→ Dataset
::::::
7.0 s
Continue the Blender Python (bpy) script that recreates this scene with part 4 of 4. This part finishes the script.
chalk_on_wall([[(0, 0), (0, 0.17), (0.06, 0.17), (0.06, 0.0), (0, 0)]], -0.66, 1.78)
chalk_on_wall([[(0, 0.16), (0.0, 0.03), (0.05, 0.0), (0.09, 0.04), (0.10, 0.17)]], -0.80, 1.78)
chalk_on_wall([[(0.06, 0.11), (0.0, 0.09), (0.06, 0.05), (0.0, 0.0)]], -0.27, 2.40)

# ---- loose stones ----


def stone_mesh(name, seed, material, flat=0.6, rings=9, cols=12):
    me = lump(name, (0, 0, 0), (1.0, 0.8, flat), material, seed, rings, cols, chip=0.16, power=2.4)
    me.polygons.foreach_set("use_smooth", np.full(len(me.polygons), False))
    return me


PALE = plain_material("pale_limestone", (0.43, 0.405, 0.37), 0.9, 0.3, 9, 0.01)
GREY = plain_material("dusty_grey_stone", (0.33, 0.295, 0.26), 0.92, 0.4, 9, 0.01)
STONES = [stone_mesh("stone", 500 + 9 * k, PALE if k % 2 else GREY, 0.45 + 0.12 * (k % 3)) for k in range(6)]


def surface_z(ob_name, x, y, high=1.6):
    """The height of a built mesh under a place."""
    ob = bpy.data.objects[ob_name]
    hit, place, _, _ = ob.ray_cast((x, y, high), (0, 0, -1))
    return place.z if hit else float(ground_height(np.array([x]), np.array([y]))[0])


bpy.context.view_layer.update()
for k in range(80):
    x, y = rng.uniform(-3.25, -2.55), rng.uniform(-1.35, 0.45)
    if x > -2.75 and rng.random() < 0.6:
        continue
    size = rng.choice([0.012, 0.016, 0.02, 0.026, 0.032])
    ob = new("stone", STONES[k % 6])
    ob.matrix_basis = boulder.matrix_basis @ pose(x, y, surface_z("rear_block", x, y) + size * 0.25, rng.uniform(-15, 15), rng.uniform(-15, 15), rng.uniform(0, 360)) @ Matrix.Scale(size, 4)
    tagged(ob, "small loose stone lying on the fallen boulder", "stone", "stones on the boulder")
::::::
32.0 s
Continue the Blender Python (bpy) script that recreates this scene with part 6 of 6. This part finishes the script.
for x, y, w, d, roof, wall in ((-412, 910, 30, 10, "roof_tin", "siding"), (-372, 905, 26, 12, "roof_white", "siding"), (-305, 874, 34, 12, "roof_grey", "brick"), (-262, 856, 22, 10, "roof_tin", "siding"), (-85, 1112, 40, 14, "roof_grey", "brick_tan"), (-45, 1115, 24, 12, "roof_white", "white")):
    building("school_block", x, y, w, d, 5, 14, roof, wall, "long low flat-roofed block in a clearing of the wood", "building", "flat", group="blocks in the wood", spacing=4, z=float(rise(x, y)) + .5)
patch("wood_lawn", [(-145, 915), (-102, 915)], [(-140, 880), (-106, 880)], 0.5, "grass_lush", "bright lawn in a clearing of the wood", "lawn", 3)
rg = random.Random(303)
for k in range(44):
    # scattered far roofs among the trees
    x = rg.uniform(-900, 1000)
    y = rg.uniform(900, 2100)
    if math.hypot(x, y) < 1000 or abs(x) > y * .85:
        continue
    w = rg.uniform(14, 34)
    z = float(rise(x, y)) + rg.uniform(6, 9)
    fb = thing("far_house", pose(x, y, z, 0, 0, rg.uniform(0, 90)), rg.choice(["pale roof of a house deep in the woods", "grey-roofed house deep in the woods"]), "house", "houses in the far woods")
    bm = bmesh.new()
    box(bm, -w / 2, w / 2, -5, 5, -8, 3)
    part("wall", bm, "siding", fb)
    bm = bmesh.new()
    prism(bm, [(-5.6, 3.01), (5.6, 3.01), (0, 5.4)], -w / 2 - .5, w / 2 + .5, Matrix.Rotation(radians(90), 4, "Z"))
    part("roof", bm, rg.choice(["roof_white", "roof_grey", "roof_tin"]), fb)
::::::
→ Problem requirements
Collect each line containing the string "part".

→ Solution for this task
Continue the Blender Python (bpy) script that recreates this scene with part 4 of 4. This part finishes the script.
Continue the Blender Python (bpy) script that recreates this scene with part 6 of 6. This part finishes the script.
    part("wall", bm, "siding", fb)
    part("roof", bm, rg.choice(["roof_white", "roof_grey", "roof_tin"]), fb)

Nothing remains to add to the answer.